A: Judy and Rick were anxious to finish the film while George W. Bush was in office because they didn't think it would look as timely afterwards. Unfortunately, unhappily, it does. President Obama's escalation of the Afghanistan war, especially since December, means basically that we’re re-enacting the events of Vietnam to a very large extent. I personally believe that he is deceiving the country in the same way that Lyndon Johnson did.
Q: It was courageous of you to leak the Pentagon Papers. It was also courageous of The New York Times and other newspapers to publish them. Do you think that today's media would have the same courage?
A: Since 9/11 the fear of being labeled unpatriotic is very intense in the media, and whips them into line pretty regularly. Nevertheless, from a number of events recently, I do think that if somebody turned up with documents—authentic documents—that showed government lies or government criminality, they would get printed.
Q: Do you believe that government secrecy of the sort you exposed in 1971 is still a threat to our democracy?
A: I think the situation now is probably much worse than it’s ever been. The NSA [National Security Agency] is quite free, without supervision by anybody—not courts, certainly not Congress. Congress has not even been able to find out what NSA is doing with respect to American citizens. They simply refuse to answer the question to congressional committees. So you have a situation now where the NSA has the freedom—the bureaucratic freedom—to pry into the e-mail, Internet, credit cards, communications of American citizens untrammeled.
Q: In the movie, you describe experiencing a transformative moment watching anti-war activist Randy Kehler announce that he was headed to prison for his convictions. Do you still have the occasional transformative moment?
A: I would say yes, without any question. I find myself acquiring new heroes and people that I want to meet, and congratulate and learn from, who showed civil courage. Who risk their careers, or even their freedom, in order to save lives or to save our Constitution. People who give me encouragement and hope and strength to take new actions myself.
Q: How influential was your wife, Patricia, in your decision to leak the report to the press?
A: She was the one, actually, who pushed me into making more copies so the FBI couldn't get them all. At one point, when we thought the FBI would be coming very shortly, because of a story written by Tom Oliphant. She said, “Well, you’ve been talking about getting copies of these made. It’s time to get off your ass and do it.” I always remember the phrase, because she'd never used language like that before or since.
Q: What impact did your whistleblowing and the events afterwards have on your relationship?
A: Our having done that together is a memory and experience that has bonded us for 40 years. We've easily survived the usual dry times or hard times that occur in every marriage because we were partners for years in this effort.
Q: "The Most Dangerous Man in America" has an intergenerational angle—your son Robert, then 13, and daughter, Mary, then 10, also assisted in copying the report. Looking back, do you think it was a good and proper thing to get them involved in what was potentially a criminal act?

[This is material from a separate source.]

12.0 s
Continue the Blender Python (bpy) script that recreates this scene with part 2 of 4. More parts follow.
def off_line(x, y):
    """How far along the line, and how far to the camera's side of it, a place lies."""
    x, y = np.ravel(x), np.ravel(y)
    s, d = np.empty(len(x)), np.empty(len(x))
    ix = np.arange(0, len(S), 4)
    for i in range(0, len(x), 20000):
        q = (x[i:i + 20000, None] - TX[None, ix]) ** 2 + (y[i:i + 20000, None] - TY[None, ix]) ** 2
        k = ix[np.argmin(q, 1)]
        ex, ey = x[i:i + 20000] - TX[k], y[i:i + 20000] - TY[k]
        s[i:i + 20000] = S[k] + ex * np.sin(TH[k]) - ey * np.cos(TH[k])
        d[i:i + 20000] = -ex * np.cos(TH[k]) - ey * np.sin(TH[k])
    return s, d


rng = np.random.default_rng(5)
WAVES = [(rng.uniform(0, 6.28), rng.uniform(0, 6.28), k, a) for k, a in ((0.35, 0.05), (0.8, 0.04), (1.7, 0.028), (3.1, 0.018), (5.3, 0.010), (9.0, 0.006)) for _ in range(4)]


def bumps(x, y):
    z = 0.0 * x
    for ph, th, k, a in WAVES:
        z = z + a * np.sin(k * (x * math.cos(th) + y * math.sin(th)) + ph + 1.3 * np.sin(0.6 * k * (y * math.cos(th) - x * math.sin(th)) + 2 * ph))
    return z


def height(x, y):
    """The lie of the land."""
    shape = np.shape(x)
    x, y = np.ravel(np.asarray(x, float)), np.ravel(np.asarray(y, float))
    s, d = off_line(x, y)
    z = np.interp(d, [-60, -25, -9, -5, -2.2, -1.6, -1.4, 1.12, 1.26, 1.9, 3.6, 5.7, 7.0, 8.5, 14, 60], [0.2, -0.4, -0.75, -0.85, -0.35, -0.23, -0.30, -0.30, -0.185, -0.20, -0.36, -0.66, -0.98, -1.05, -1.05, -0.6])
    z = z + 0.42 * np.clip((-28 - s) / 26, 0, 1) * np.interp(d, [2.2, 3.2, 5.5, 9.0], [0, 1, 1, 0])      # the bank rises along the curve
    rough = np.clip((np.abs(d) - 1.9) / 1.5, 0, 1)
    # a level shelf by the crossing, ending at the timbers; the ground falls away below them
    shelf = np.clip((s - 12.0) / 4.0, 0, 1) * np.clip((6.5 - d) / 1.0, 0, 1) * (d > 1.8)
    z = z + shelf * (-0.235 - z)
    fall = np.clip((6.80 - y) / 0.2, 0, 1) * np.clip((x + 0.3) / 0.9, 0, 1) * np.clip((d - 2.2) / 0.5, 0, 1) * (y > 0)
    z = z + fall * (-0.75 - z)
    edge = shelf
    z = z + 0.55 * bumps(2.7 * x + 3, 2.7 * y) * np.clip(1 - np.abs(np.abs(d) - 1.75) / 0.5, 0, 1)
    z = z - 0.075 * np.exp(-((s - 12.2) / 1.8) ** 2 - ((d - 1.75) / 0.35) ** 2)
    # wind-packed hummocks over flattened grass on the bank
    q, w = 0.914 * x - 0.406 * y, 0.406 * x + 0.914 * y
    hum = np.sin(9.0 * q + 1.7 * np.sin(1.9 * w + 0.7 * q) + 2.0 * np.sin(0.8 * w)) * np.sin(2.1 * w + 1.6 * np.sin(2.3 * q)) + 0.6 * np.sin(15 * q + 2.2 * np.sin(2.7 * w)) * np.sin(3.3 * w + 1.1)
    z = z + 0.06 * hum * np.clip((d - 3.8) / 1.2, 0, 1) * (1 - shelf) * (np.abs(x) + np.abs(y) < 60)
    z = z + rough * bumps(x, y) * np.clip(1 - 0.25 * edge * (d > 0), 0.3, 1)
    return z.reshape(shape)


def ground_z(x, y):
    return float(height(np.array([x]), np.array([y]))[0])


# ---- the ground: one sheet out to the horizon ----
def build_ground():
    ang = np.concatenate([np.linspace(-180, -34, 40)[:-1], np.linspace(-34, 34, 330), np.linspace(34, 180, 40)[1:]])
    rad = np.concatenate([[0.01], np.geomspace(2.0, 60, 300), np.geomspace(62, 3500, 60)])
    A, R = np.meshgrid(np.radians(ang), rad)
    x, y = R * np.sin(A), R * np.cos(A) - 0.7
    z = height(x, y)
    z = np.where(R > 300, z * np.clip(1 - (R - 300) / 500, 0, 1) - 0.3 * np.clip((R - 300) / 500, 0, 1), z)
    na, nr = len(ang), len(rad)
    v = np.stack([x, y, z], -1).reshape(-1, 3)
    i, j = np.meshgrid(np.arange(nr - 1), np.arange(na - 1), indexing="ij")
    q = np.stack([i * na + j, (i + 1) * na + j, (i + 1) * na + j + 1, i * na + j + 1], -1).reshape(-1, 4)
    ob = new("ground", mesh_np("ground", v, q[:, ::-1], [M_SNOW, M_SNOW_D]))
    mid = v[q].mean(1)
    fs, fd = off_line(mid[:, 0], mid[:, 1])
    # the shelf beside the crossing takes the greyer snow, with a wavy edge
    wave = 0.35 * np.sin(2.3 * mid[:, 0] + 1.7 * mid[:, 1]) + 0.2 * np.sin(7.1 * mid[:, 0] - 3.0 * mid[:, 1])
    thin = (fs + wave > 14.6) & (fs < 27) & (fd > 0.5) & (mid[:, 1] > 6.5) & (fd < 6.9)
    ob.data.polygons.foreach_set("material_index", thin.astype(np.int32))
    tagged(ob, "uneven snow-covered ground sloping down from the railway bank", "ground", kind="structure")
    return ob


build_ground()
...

A: I didn't mean to involve my daughter at all. I thought she was too young to understand what was going on. On the other hand, I wanted to leave my son with the memory that his father had done this believing it was the right thing to do, the patriotic thing to do. That doing something that sent you to jail might be the right thing to do, and that he might have to do something like that himself at some time in life. That was, I thought, a legacy I could leave him.
Q: And what do you think will be your legacy?
A: Well, I think this movie is part of it. I believe it has the power to inspire a fraction of those who see it to take action, to consider acts of civil courage and of truth telling. And in so doing, they might save countless lives.
Q: You hope to inspire a new generation of whistle-blowers?
A: I’ve never known a whistle-blower who regretted having done it. Even when they paid a very high personal price. People tell themselves that it’s no use taking a risk or paying a cost because it’s obviously impossible for it to have any real effect. Well, that’s not true.
Q: If you could see any one government secret revealed what would it be?
A: I would like to see the Pentagon Papers of Afghanistan right now. Now, not five years from now. Not 30 years from now. It could save an awful lot of lives.
Q: Henry Kissinger called you "the most dangerous man in America" back in 1971. Are you still dangerous?
A: Well, I wish I had information that made me fully dangerous to this administration. I’m speaking out about what I think, but I doubt if they regard that as being as dangerous as I wish they did.
Q: A bonus question: does Xerox still make a good copier?
A: Yes, they do. I'm very jealous when I use them. They make copies zip, zip, zip. And they collate and put things in. I could have done it in fraction of the time if I had that!